In many cases there is more than one dam in a hydropower system, so generation of the entire system needs to be modelled using river runoff forecast as initial input. The release from an upstream reservoir then becomes an input to the immediate downstream reservoir. The water head is determined by both inflow and water release of that reservoir. The water head and the volume of water released will determine generation.

An enhanced forecasting method for a single hydropower system can consist of three steps:

  1. Spatially distributed Wireless Sensor Networks (WSNs) measuring key parameters, like temperature, precipitation, relative humidity, snow depth, and soil moisture
  2.  Spatial maps which make use of remote sensing and machine learning based on in-situ measurements and
  3.  Enhanced (physical or statistical) hydrologic forecasting model.

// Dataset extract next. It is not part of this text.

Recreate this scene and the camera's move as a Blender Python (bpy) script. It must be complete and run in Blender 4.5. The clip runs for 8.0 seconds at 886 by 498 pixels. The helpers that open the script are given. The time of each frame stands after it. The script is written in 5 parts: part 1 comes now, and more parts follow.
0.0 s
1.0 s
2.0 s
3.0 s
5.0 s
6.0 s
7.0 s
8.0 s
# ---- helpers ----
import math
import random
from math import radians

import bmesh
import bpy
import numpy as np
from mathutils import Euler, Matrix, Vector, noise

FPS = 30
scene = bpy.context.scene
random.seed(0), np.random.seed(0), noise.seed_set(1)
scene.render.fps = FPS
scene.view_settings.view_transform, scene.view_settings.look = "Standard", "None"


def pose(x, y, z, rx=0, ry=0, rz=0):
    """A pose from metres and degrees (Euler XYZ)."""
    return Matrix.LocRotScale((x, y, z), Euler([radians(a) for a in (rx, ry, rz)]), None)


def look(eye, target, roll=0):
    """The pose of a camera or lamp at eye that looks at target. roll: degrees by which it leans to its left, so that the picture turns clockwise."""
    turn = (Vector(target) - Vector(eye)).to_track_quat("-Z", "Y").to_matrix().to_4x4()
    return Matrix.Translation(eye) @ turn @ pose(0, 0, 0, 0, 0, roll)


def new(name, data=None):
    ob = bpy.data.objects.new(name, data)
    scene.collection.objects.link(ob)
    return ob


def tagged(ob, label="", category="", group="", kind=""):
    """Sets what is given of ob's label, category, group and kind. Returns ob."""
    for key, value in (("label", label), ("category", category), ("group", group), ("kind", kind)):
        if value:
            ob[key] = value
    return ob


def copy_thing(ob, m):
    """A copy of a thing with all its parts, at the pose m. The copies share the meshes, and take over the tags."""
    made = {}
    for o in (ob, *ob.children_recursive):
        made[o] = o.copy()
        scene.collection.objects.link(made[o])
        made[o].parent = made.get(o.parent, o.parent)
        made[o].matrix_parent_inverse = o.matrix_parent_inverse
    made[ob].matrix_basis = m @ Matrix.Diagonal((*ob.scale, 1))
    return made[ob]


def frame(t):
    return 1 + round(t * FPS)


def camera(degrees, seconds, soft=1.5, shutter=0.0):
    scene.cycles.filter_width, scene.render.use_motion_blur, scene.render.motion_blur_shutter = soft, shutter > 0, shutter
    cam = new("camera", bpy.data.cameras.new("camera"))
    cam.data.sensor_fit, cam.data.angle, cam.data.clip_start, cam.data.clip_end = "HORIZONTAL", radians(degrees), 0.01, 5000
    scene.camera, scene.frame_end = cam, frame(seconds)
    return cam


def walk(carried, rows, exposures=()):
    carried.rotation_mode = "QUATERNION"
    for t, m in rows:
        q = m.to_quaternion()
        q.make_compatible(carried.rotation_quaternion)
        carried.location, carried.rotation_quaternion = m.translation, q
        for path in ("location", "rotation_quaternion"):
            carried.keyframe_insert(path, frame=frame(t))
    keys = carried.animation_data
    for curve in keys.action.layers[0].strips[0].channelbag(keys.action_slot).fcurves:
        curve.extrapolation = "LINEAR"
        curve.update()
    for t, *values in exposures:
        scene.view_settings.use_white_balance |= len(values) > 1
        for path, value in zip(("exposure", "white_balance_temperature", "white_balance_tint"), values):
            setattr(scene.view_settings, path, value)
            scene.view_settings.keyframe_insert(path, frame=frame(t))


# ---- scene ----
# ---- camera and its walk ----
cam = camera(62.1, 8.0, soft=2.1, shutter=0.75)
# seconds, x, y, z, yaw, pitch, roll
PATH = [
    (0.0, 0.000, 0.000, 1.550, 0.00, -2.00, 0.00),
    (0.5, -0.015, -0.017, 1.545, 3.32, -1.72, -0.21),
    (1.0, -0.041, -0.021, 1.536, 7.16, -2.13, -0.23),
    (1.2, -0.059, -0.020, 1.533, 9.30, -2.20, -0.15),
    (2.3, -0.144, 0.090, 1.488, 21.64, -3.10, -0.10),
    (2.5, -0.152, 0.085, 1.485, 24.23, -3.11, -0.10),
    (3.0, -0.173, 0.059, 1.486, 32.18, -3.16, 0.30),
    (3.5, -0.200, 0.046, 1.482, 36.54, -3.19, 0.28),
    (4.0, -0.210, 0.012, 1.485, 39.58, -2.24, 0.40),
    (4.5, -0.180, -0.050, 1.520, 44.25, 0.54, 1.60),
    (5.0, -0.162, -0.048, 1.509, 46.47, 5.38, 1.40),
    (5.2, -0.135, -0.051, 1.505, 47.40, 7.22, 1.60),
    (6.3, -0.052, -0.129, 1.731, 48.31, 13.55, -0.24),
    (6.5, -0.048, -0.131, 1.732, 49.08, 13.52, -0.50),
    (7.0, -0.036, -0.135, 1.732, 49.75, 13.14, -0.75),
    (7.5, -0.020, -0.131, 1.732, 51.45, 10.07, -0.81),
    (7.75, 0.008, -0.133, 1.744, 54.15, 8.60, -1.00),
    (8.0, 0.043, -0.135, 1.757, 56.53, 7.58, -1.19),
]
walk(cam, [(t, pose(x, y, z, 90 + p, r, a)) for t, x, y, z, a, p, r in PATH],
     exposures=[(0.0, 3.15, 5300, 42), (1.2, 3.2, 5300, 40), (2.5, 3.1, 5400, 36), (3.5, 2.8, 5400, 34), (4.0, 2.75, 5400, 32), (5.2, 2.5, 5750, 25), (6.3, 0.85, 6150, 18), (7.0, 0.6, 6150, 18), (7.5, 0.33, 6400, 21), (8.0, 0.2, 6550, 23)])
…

However, if the objective is to ensure a stable energy supply, particularly at the country scale, understanding the effect of climate on hydropower generation can be done with statistical models, for instance at the country level (e.g. Ho et al. 2020, who used a machine learning method, the random forest model, to produce a publicly accessible hydropower dataset for European countries).

Value of forecasting

Establishing an observation station or network, such as a WSN, can be initially costly but in the long term it is a worthwhile investment. In one study where a WSN was installed for a whole hydropower system (Father river basin, USA, 6 reservoirs and 9 powerhouses) the skill scores of the enhanced forecasting method were higher than the statistical method by 0.34 on average, which translated to a difference in Internal Return of Investment of around 30% when high and low electricity price scenarios over a year were considered (Guo et al., 2021).